> _PROBLEM DESCRIPTION_: Repeat the material verbatim and drop the pictures.

> _DATA SHOWN_:
------
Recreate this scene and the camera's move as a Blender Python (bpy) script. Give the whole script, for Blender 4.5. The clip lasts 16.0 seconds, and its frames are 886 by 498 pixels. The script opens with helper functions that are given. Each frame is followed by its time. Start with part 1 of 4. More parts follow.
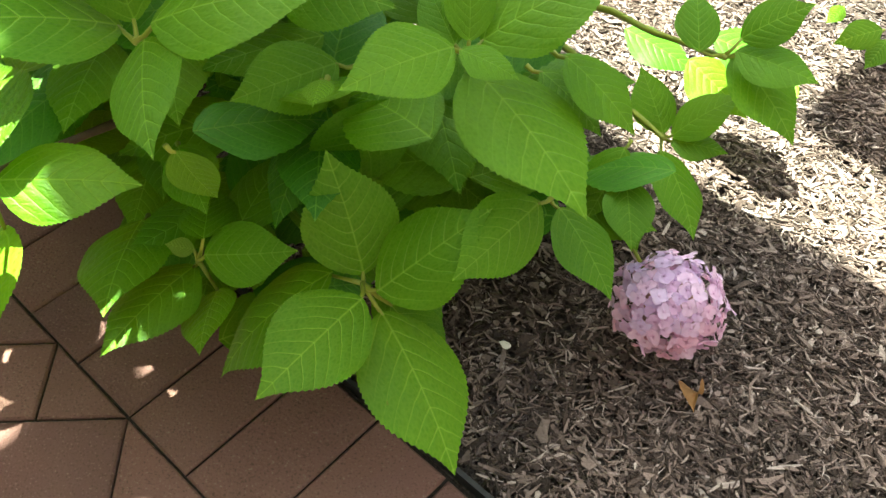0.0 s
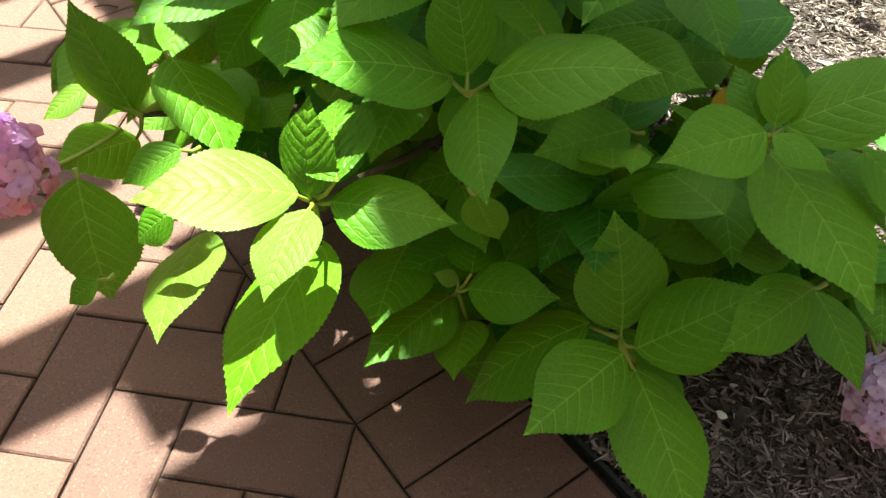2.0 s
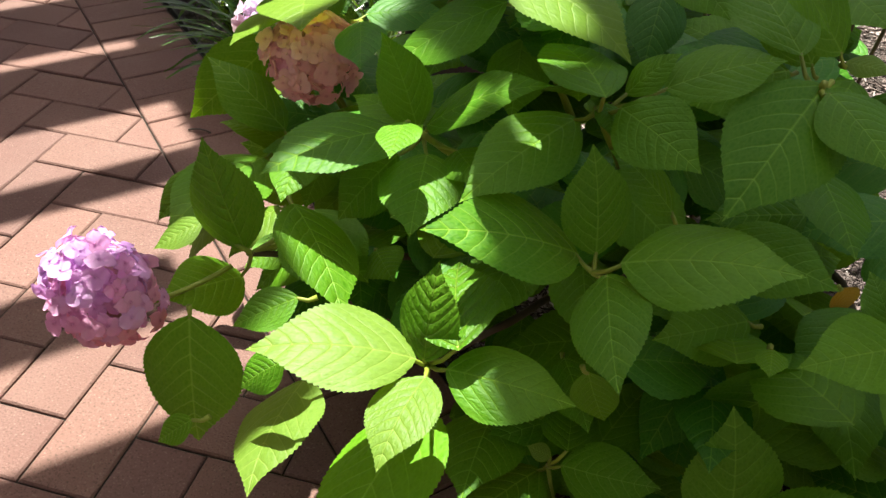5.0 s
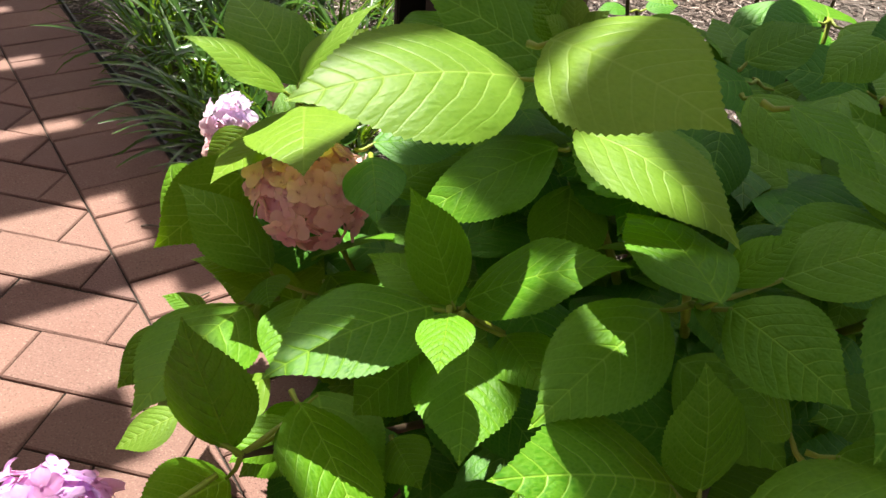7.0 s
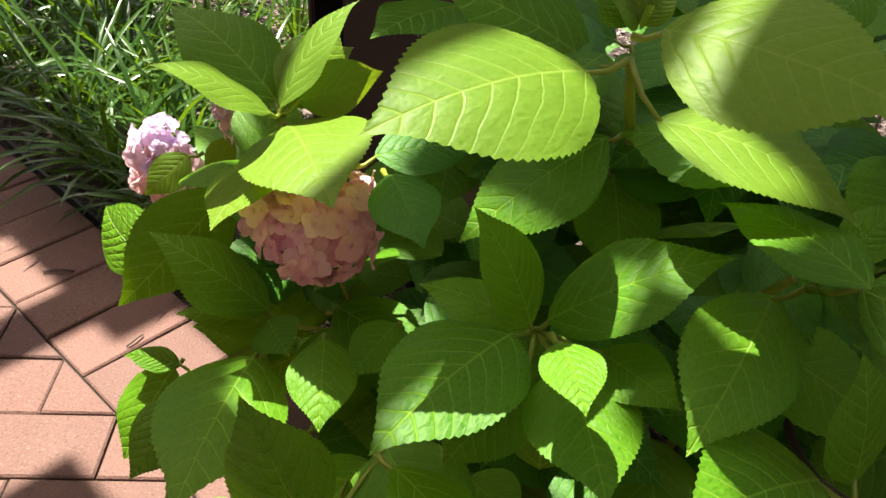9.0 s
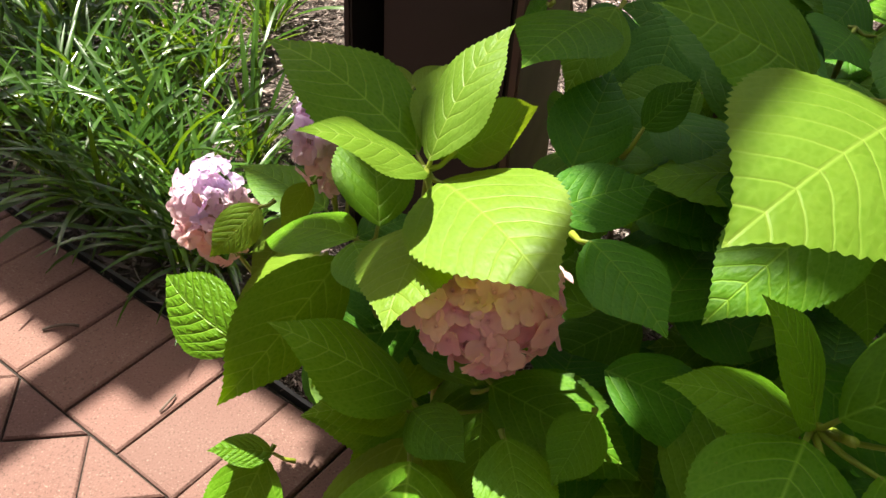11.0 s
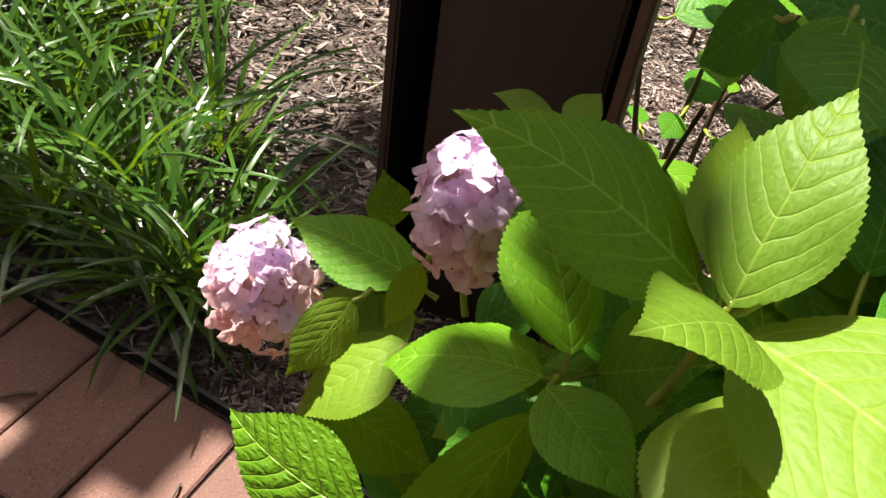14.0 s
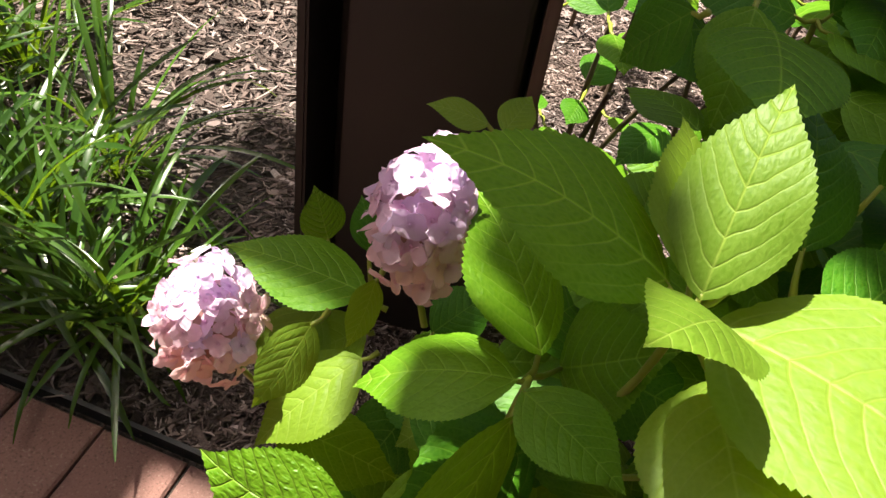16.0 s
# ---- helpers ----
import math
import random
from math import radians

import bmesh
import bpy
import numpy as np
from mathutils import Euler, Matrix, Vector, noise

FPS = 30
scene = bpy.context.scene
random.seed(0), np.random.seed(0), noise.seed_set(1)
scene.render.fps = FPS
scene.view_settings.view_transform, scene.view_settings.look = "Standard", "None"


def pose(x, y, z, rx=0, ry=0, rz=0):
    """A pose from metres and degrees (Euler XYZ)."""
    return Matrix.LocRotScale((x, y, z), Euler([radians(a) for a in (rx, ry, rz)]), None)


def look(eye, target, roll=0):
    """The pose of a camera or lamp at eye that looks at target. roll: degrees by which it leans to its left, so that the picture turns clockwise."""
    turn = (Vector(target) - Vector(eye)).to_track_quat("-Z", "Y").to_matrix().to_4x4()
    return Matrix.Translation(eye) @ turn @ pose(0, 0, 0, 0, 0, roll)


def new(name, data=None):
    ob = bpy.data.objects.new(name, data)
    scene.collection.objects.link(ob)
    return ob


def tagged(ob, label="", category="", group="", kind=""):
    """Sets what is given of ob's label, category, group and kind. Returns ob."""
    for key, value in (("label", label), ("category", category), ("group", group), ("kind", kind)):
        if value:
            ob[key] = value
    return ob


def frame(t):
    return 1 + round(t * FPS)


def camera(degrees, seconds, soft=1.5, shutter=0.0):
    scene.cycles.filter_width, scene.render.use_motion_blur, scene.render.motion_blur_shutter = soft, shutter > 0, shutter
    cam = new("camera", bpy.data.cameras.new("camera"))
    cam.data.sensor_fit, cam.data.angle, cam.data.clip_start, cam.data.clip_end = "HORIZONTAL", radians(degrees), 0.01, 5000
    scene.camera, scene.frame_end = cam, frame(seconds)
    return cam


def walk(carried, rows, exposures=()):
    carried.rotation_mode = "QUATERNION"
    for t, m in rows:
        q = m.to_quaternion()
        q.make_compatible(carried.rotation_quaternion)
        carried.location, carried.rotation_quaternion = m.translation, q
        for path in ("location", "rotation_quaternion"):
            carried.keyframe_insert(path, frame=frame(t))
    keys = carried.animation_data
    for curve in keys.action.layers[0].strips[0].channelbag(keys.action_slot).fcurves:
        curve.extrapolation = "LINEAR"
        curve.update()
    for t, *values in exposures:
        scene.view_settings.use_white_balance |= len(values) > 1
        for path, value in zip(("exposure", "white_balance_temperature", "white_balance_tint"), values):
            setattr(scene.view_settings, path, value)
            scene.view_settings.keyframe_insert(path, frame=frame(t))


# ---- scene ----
------
> _IN RESPONSE_:
Recreate this scene and the camera's move as a Blender Python (bpy) script. Give the whole script, for Blender 4.5. The clip lasts 16.0 seconds, and its frames are 886 by 498 pixels. The script opens with helper functions that are given. Each frame is followed by its time. Start with part 1 of 4. More parts follow.
0.0 s
2.0 s
5.0 s
7.0 s
9.0 s
11.0 s
14.0 s
16.0 s
# ---- helpers ----
import math
import random
from math import radians

import bmesh
import bpy
import numpy as np
from mathutils import Euler, Matrix, Vector, noise

FPS = 30
scene = bpy.context.scene
random.seed(0), np.random.seed(0), noise.seed_set(1)
scene.render.fps = FPS
scene.view_settings.view_transform, scene.view_settings.look = "Standard", "None"


def pose(x, y, z, rx=0, ry=0, rz=0):
    """A pose from metres and degrees (Euler XYZ)."""
    return Matrix.LocRotScale((x, y, z), Euler([radians(a) for a in (rx, ry, rz)]), None)


def look(eye, target, roll=0):
    """The pose of a camera or lamp at eye that looks at target. roll: degrees by which it leans to its left, so that the picture turns clockwise."""
    turn = (Vector(target) - Vector(eye)).to_track_quat("-Z", "Y").to_matrix().to_4x4()
    return Matrix.Translation(eye) @ turn @ pose(0, 0, 0, 0, 0, roll)


def new(name, data=None):
    ob = bpy.data.objects.new(name, data)
    scene.collection.objects.link(ob)
    return ob


def tagged(ob, label="", category="", group="", kind=""):
    """Sets what is given of ob's label, category, group and kind. Returns ob."""
    for key, value in (("label", label), ("category", category), ("group", group), ("kind", kind)):
        if value:
            ob[key] = value
    return ob


def frame(t):
    return 1 + round(t * FPS)


def camera(degrees, seconds, soft=1.5, shutter=0.0):
    scene.cycles.filter_width, scene.render.use_motion_blur, scene.render.motion_blur_shutter = soft, shutter > 0, shutter
    cam = new("camera", bpy.data.cameras.new("camera"))
    cam.data.sensor_fit, cam.data.angle, cam.data.clip_start, cam.data.clip_end = "HORIZONTAL", radians(degrees), 0.01, 5000
    scene.camera, scene.frame_end = cam, frame(seconds)
    return cam


def walk(carried, rows, exposures=()):
    carried.rotation_mode = "QUATERNION"
    for t, m in rows:
        q = m.to_quaternion()
        q.make_compatible(carried.rotation_quaternion)
        carried.location, carried.rotation_quaternion = m.translation, q
        for path in ("location", "rotation_quaternion"):
            carried.keyframe_insert(path, frame=frame(t))
    keys = carried.animation_data
    for curve in keys.action.layers[0].strips[0].channelbag(keys.action_slot).fcurves:
        curve.extrapolation = "LINEAR"
        curve.update()
    for t, *values in exposures:
        scene.view_settings.use_white_balance |= len(values) > 1
        for path, value in zip(("exposure", "white_balance_temperature", "white_balance_tint"), values):
            setattr(scene.view_settings, path, value)
            scene.view_settings.keyframe_insert(path, frame=frame(t))


# ---- scene ----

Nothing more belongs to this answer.